At some point, the Conservatives and the part of UKIP that doesn’t want to be a permanent protest movement will probably kiss and make up, as the Reform and Progressive Conservative parties eventually did in Canada.  That reconciliation took the best part of 15 years, with Reform very much in the driving seat.  In Britain, it could take at least as long, and it would almost certainly take a Labour Government to convince members of the two right-of-centre parties that they have more in common than otherwise.  (UKIP appeals to some Labour voters, but its personnel are mostly conservatives – as is its programme, such as this is.)  However, the Canadian parallel breaks down in one respect.  Britain’s Conservatives are not going to go down to two seats, as the Progressive Conservatives did in 1993.  The most likely form of union would see the bigger party absorb part of the smaller one: Nigel Farage is clearly planning for such an outcome.
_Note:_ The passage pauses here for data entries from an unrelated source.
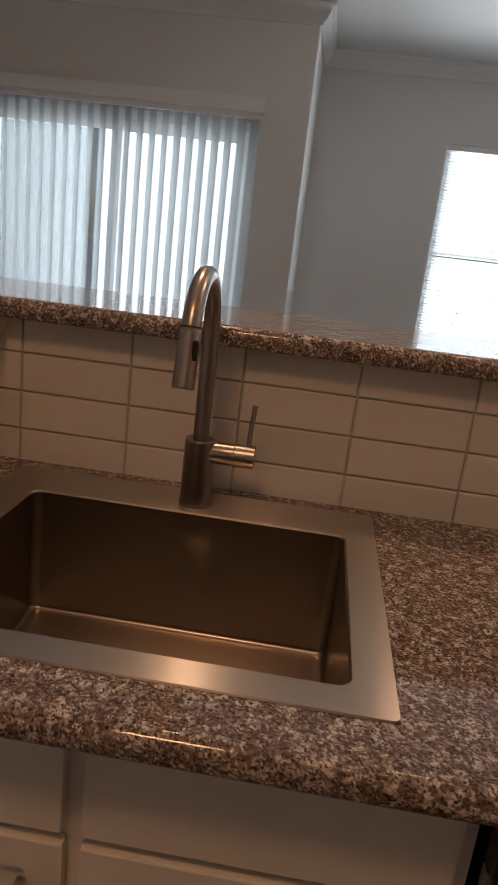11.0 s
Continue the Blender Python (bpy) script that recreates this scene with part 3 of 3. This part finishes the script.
emblem(0.372, -0.660, 0.318, low_band)
bm = bmesh.new()
pts = [(0.012 + (RW - 0.024) * k / 24, -0.690 - 0.020 * math.sin(math.pi * k / 24), 0.832) for k in range(25)]
sweep(bm, pts, 0.0155)
for hx in (0.024, RW - 0.024):
    box(bm, hx - 0.013, hx + 0.013, -0.696, -0.652, 0.82, 0.845, bevel=0.004)
bmesh.ops.scale(bm, vec=(1, 1, 1.15), space=Matrix.Translation((0, 0, -0.832)), verts=bm.verts)
part("handle", bm, STEEL, door, "bowed stainless oven handle")
drw = part("drawer", boxes((0.006, RW - 0.006, -0.658, -0.617, 0.042, 0.246), bevel=0.004, seg=2), STEEL, rng, "brushed stainless storage drawer")
bm = bmesh.new()
prof = [(0.006 + (RW - 0.012) * k / 20, 0.246 + 0.012 * math.sin(math.pi * k / 20)) for k in range(21)]
vs = [[bm.verts.new((x, y, z)) for x, z in [(0.006, 0.244)] + prof + [(RW - 0.006, 0.244)]] for y in (-0.656, -0.62)]
bm.faces.new(vs[0])
bm.faces.new(vs[1][::-1])
for k in range(len(vs[0])):
    bm.faces.new((vs[0][k], vs[1][k], vs[1][(k + 1) % len(vs[0])], vs[0][(k + 1) % len(vs[0])]))
part("drawer_lip", bm, STEEL, drw)

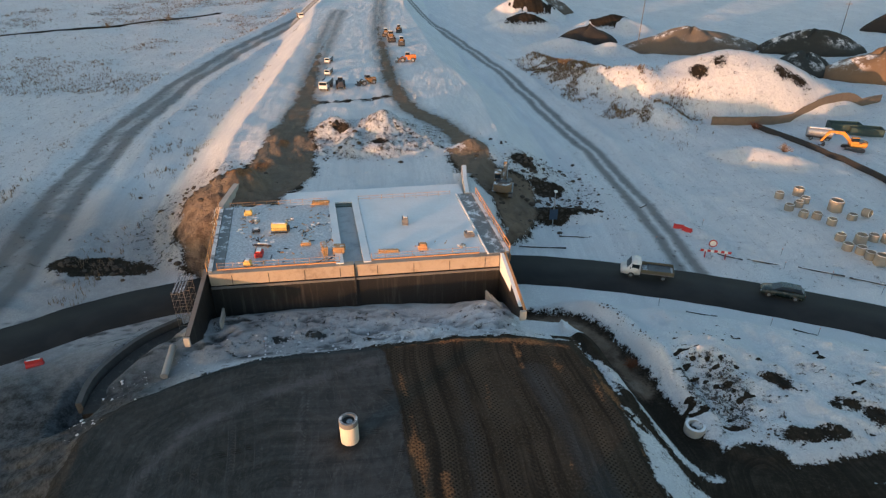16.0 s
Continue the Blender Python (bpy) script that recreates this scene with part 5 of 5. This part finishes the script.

In the meantime, talk of a Conservative-UKIP pact is not worth the dust which the rude wind throws in one’s face.  As matters stand, most Tory Party members don’t want one.  Nor, I suspect, do most UKIP activists.  Many have left the Tories, and their situation is rather like of a spouse who has left his partner under acrimonious circumstances: the last thing he wants to do is sit down and plan to live under the same roof again, perhaps with a view to re-marriage.  But even were such a pact desirable for either Party (and from a Conservative point of view it clearly isn’t), it is completely impractical.  It is patronising and insulting to Tory and UKIP voters alike to assume that they can simply be herded from one voting column to another, like so many sheep.

The strength of Toby Young’s Vote Exchange scheme for local Tory-UKIP pacts is that it recognises this problem.  Toby wants to harness the power of the net to create “a vote-swapping facility so Kippers in the Tory target seats can ‘swap’ votes with Conservatives in the UKIP targets. We’ll create a forum,” (he wrote yesterday) “where Kippers and Tories resident in these constituencies can link up and agree to vote tactically for each other’s party”.  I wish him luck with that one.  UKIP members are active on the net, at least in comment sections “below the line”.  Conservative ones, at present, are not – either on this site or anywhere else, and that this is so should be a wake-up call for CCHQ.  And when the two meet, there isn’t much sign of a meeting of minds, to put it mildly.

But let’s suppose that I’m wrong, and such a dialogue takes place.  What conclusions might it reach? At the last election, Conservative candidates beat UKIP ones in every seat.  It would follow that members of Toby’s online forum should agree to vote Tory in every constituency. To which claim, UKIP supporters might reply that their party’s candidates have since beaten the Tory ones in the Eastleigh, Barnsley Central, Rotherham and Middlesbrough by-elections.  By-election results are not necessarily a reliable guide to the general elections that follow, but let’s be generous to the UKIP side of the argument.  That would justify recommending a UKIP vote in four out of 650 seats.

UKIP members might shift the ground again, and point to the constituencies in which it took the lead in votes during last May’s local elections.  That would apparently take in Aylesbury, Bognor Regis & Littlehampton, Boston & Skegness, Camborne & Redruth, Forest of Dean, Great Yarmouth, North Thanet, South Thanet, and Worthing East & Shoreham.  This would boost UKIP’s score to 15 recommendations out of 650 constituencies – and, again, local government elections are an unreliable guide to general election results.  I think that the only sensible conclusion to draw in every seat would be to recommend that UKIP supporters vote Conservative – but then again, I would say that, wouldn’t I?  Even if I’m wrong, though, any rational consensus in Toby’s forum would be for centre-right voters to back the Tories in the 40/40 seats that could decide the contest. He calls his initiative County Before Party. Another name for it might be Tories Before UKIP.